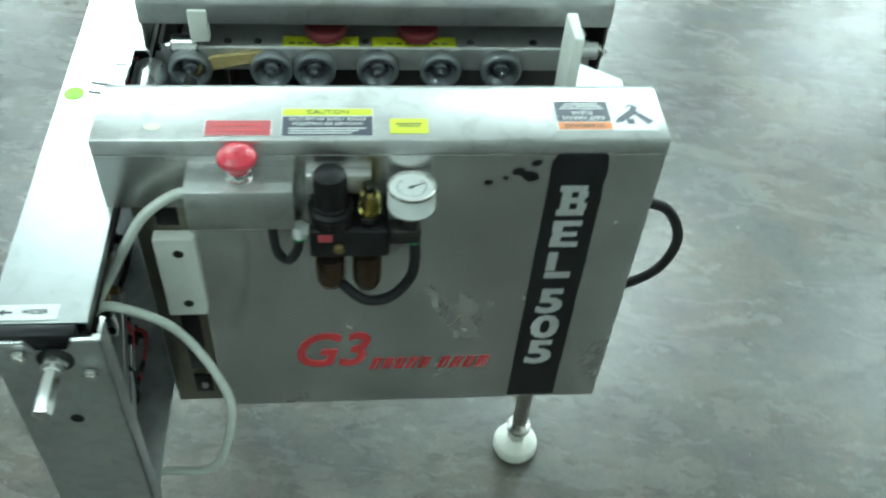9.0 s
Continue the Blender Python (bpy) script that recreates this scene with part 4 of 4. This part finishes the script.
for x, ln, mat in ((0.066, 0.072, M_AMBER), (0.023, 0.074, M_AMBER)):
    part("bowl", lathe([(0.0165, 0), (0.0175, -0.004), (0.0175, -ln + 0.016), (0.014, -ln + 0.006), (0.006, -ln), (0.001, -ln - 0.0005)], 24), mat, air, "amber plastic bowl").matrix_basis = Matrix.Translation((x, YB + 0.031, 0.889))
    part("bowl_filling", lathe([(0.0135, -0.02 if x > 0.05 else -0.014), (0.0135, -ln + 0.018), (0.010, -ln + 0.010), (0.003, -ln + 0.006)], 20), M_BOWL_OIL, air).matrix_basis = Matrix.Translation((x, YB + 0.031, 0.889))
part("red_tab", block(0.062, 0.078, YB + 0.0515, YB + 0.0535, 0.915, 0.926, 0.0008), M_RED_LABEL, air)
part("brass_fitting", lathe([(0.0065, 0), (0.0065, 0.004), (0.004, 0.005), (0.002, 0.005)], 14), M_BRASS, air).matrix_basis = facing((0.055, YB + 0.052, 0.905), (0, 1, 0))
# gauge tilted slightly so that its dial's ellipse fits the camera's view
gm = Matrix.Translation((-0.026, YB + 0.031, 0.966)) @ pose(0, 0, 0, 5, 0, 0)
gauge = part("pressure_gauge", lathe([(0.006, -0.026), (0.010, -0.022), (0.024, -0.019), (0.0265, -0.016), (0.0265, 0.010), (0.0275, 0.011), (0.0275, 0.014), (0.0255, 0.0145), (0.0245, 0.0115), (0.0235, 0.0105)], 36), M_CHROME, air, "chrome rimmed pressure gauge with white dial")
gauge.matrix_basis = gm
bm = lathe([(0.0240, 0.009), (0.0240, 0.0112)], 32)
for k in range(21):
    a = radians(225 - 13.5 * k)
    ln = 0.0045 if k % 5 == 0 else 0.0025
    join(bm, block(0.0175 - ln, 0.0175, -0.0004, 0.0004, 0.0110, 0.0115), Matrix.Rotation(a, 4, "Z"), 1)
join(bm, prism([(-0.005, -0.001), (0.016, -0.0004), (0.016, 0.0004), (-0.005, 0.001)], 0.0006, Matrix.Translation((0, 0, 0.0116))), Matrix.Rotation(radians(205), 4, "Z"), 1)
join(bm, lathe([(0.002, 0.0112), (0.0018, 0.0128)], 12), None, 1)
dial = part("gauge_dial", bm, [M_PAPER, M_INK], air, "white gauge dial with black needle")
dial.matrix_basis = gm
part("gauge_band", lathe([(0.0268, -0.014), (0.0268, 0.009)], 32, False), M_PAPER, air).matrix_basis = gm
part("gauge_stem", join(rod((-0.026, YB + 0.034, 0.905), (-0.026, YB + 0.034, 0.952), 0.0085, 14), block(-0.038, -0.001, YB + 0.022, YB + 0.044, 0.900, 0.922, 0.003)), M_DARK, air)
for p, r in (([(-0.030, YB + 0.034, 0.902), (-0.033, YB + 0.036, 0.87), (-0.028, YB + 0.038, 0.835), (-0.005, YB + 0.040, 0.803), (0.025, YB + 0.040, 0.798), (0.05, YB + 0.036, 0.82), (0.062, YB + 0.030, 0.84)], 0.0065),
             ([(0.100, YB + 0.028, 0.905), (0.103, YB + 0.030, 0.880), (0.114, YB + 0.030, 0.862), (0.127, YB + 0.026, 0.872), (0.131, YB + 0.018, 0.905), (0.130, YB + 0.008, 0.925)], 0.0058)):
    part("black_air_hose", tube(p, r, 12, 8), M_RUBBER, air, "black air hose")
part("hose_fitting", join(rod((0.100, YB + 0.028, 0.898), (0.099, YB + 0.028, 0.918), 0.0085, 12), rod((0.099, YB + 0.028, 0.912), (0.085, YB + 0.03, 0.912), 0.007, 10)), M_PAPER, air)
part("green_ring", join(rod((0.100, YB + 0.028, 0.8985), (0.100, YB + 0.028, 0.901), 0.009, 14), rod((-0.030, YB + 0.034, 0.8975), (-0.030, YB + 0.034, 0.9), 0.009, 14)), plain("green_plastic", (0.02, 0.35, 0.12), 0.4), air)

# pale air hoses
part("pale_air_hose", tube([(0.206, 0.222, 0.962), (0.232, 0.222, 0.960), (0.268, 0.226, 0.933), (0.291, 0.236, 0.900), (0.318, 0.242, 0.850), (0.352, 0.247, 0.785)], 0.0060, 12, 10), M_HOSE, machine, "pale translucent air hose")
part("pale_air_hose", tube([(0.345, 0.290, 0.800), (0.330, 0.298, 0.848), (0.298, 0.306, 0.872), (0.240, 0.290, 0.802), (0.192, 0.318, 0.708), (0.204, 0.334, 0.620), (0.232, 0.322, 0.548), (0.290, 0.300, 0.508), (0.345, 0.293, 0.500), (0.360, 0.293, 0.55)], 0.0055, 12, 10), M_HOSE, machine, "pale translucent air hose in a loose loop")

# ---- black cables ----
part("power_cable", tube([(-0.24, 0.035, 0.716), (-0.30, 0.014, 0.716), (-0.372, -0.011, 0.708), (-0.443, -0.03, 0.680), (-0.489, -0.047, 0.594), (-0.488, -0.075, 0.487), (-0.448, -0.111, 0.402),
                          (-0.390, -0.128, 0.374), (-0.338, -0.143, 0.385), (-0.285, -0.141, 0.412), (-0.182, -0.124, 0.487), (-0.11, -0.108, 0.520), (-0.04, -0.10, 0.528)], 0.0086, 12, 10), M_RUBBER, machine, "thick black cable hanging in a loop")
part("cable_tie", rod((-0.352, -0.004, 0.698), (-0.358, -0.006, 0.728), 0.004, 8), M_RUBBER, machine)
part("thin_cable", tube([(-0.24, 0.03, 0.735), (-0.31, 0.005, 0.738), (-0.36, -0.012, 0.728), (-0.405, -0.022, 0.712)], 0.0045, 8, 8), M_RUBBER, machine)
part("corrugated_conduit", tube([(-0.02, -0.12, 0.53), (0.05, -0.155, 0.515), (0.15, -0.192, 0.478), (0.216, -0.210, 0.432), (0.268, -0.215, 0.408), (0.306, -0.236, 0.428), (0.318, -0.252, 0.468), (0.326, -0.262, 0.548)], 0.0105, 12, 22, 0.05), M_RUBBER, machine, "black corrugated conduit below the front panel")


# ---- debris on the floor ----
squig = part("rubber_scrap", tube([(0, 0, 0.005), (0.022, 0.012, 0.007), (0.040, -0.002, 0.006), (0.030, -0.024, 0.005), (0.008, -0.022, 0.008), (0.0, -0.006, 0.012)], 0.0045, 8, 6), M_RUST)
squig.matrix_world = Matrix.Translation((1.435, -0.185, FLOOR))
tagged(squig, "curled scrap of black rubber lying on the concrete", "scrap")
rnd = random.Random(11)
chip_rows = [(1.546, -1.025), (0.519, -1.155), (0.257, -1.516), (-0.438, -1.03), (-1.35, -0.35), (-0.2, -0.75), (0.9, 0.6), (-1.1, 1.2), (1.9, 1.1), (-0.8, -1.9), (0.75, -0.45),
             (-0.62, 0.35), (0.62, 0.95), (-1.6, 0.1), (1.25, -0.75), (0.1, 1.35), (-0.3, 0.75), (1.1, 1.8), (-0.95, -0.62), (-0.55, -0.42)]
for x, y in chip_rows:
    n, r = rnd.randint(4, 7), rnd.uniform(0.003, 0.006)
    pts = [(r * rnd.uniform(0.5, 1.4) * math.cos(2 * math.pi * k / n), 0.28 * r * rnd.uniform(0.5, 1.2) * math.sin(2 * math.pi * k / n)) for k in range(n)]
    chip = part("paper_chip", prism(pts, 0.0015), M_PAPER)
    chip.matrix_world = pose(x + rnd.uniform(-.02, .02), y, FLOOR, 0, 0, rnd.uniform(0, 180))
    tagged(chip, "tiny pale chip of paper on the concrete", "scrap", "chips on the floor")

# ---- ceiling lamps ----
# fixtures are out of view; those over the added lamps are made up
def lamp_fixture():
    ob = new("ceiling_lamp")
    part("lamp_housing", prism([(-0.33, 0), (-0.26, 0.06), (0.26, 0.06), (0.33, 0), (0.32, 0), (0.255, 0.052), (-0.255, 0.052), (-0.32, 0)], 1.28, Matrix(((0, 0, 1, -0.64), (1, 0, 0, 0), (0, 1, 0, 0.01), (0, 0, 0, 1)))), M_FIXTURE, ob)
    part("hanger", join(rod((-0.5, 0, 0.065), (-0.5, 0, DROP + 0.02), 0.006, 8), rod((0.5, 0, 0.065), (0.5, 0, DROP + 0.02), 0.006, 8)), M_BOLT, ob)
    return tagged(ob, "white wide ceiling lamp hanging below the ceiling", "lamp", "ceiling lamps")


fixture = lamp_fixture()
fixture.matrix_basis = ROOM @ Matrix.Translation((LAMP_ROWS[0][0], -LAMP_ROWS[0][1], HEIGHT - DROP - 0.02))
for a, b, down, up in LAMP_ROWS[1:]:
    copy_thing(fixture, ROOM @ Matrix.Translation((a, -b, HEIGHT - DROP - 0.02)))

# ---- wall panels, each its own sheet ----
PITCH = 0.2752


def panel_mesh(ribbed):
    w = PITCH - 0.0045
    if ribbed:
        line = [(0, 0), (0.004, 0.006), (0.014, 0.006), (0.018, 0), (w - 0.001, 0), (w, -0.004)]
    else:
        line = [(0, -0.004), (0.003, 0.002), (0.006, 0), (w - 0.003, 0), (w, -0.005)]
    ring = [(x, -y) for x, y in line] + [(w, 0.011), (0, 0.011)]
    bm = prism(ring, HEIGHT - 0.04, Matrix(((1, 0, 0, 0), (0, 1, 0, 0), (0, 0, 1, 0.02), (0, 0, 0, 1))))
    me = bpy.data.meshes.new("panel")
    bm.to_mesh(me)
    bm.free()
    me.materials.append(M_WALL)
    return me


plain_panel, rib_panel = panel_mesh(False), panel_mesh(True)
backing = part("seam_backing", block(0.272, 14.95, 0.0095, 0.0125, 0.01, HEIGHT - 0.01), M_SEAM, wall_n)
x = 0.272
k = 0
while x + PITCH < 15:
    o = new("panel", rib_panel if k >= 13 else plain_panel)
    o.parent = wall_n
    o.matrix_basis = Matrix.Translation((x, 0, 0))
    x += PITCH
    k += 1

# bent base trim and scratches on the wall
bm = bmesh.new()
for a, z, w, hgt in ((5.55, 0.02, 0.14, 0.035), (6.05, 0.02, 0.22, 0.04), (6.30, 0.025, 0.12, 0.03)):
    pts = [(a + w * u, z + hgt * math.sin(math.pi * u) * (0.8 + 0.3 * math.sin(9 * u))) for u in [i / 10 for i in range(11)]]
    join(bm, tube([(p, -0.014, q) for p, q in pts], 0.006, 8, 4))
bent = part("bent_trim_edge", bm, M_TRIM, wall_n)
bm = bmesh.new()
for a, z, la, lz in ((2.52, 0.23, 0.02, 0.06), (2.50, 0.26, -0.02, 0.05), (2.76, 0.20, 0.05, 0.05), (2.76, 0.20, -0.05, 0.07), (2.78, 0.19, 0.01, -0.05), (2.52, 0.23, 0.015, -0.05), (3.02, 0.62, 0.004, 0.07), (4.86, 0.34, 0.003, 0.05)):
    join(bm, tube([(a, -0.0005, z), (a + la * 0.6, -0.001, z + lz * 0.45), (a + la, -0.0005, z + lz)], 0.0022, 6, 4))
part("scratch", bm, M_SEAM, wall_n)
# # # #
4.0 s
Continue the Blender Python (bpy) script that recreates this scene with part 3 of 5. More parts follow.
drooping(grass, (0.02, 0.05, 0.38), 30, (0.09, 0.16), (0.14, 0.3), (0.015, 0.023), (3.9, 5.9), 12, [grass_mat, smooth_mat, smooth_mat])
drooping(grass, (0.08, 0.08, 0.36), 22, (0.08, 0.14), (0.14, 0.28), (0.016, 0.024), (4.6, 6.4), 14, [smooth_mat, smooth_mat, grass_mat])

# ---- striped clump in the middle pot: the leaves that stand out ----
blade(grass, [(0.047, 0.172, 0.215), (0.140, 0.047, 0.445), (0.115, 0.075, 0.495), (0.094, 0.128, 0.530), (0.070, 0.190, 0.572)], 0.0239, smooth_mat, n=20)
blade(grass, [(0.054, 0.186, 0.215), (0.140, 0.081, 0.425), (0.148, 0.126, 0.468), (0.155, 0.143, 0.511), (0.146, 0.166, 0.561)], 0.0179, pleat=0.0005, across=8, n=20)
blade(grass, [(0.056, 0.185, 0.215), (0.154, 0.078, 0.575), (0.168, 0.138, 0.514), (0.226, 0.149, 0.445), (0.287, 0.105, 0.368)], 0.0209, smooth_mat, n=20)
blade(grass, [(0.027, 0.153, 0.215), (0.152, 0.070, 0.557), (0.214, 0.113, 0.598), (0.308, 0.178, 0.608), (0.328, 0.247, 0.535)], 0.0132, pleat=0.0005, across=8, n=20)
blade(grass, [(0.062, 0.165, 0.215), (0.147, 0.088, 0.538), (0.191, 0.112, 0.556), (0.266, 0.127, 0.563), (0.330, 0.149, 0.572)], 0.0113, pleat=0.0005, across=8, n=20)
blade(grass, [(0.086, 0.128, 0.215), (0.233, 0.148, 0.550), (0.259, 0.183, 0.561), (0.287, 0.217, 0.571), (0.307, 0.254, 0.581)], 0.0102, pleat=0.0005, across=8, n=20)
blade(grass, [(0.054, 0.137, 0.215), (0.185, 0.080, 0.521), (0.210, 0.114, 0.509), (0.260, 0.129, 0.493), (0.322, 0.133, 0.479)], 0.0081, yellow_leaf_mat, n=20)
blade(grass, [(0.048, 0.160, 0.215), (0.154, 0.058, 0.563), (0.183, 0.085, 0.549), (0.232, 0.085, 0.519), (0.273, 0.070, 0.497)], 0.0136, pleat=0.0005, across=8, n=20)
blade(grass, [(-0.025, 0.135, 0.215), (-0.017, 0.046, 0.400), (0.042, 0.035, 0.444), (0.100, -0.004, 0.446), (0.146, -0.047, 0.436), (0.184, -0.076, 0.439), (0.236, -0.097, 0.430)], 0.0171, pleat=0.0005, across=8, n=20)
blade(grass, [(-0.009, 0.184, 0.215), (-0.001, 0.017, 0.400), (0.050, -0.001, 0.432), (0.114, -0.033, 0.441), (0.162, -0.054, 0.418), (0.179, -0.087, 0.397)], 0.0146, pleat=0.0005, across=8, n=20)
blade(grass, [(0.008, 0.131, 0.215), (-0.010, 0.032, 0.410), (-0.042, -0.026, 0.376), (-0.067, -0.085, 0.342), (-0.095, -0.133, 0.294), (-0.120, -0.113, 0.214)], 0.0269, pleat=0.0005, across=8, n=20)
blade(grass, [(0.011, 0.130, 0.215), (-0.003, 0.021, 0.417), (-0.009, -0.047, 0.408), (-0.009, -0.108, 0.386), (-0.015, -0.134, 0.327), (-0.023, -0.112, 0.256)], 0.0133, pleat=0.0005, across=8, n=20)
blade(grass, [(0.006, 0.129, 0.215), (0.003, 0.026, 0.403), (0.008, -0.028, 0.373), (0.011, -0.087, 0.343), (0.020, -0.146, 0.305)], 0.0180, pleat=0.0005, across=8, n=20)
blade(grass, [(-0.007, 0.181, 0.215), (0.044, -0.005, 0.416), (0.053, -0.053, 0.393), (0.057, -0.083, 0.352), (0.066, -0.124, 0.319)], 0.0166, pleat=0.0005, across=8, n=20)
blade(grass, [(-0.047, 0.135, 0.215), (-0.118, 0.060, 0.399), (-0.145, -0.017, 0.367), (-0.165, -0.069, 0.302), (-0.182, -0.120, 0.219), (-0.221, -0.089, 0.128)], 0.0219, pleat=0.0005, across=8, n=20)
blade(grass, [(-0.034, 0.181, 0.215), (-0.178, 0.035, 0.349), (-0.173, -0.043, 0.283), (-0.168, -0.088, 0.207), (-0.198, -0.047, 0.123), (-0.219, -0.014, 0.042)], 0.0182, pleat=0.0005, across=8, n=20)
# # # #
§ REQUIREMENTS
Retype only what lies between the line bearing "More parts follow." and the line bearing "[smooth_mat, smooth_mat, grass_mat])", keeping both of those lines.

§ RESULT OF THE EXERCISE
Continue the Blender Python (bpy) script that recreates this scene with part 3 of 5. More parts follow.
drooping(grass, (0.02, 0.05, 0.38), 30, (0.09, 0.16), (0.14, 0.3), (0.015, 0.023), (3.9, 5.9), 12, [grass_mat, smooth_mat, smooth_mat])
drooping(grass, (0.08, 0.08, 0.36), 22, (0.08, 0.14), (0.14, 0.28), (0.016, 0.024), (4.6, 6.4), 14, [smooth_mat, smooth_mat, grass_mat])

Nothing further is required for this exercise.